[Start MATERIAL PROVIDED]

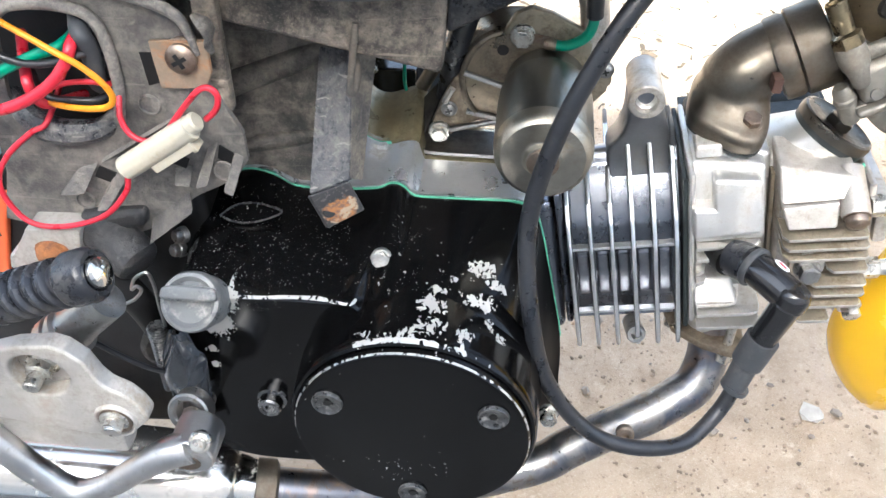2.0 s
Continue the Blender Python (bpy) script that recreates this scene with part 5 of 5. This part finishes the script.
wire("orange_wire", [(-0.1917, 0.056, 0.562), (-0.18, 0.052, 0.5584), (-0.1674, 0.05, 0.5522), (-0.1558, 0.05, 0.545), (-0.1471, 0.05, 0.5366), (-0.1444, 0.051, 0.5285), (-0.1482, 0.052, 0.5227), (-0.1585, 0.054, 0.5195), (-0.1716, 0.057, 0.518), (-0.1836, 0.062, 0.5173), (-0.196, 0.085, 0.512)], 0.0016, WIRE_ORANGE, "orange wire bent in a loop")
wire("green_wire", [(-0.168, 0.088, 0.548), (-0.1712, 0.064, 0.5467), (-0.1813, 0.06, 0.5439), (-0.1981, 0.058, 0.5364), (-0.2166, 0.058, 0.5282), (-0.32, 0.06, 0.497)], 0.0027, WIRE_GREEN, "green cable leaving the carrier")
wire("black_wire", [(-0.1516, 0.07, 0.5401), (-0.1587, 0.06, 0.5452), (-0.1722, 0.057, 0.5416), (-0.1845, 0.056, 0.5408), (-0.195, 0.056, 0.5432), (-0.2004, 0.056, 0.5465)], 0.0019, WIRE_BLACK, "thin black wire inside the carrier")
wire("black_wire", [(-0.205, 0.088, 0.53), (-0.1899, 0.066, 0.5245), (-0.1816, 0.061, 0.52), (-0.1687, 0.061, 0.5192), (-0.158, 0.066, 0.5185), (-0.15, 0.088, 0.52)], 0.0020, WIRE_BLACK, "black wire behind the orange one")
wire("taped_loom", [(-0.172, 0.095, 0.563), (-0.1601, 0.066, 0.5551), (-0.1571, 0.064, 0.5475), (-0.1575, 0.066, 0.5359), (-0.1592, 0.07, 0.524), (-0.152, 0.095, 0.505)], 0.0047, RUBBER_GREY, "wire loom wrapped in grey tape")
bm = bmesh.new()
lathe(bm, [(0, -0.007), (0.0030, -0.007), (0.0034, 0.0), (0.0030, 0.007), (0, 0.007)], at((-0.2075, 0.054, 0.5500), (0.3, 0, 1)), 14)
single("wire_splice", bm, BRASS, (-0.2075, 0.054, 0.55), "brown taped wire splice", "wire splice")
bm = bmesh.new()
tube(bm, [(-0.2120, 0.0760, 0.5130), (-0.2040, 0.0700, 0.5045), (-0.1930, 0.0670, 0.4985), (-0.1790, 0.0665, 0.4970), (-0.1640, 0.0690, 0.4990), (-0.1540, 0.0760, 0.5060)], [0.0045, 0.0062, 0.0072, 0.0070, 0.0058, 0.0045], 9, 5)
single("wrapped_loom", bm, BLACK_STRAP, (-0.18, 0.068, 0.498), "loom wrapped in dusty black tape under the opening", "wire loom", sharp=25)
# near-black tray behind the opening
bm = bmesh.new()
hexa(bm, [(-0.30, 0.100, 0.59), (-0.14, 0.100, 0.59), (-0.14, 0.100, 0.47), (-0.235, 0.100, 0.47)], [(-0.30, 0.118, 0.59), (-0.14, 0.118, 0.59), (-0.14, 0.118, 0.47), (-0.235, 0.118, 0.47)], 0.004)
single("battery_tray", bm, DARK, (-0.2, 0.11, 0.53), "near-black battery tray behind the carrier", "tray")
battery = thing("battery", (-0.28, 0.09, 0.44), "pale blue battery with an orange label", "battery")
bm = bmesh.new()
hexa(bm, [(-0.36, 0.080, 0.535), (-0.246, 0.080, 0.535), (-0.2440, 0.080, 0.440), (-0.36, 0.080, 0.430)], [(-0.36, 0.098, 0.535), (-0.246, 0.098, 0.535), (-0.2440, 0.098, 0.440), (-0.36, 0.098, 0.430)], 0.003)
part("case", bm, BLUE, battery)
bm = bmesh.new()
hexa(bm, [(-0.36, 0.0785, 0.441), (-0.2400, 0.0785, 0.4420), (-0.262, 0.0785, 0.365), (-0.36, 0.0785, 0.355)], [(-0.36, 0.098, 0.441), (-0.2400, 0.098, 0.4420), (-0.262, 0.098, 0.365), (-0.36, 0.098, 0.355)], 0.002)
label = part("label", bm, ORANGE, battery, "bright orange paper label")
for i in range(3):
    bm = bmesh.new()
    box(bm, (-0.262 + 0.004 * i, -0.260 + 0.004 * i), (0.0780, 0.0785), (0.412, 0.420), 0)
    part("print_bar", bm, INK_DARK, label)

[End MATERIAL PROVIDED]

(WORK TO BE COMPLETED)
Return, from the data, each line that has the word "with" in it.

(WRITTEN ANSWER)
Continue the Blender Python (bpy) script that recreates this scene with part 5 of 5. This part finishes the script.
battery = thing("battery", (-0.28, 0.09, 0.44), "pale blue battery with an orange label", "battery")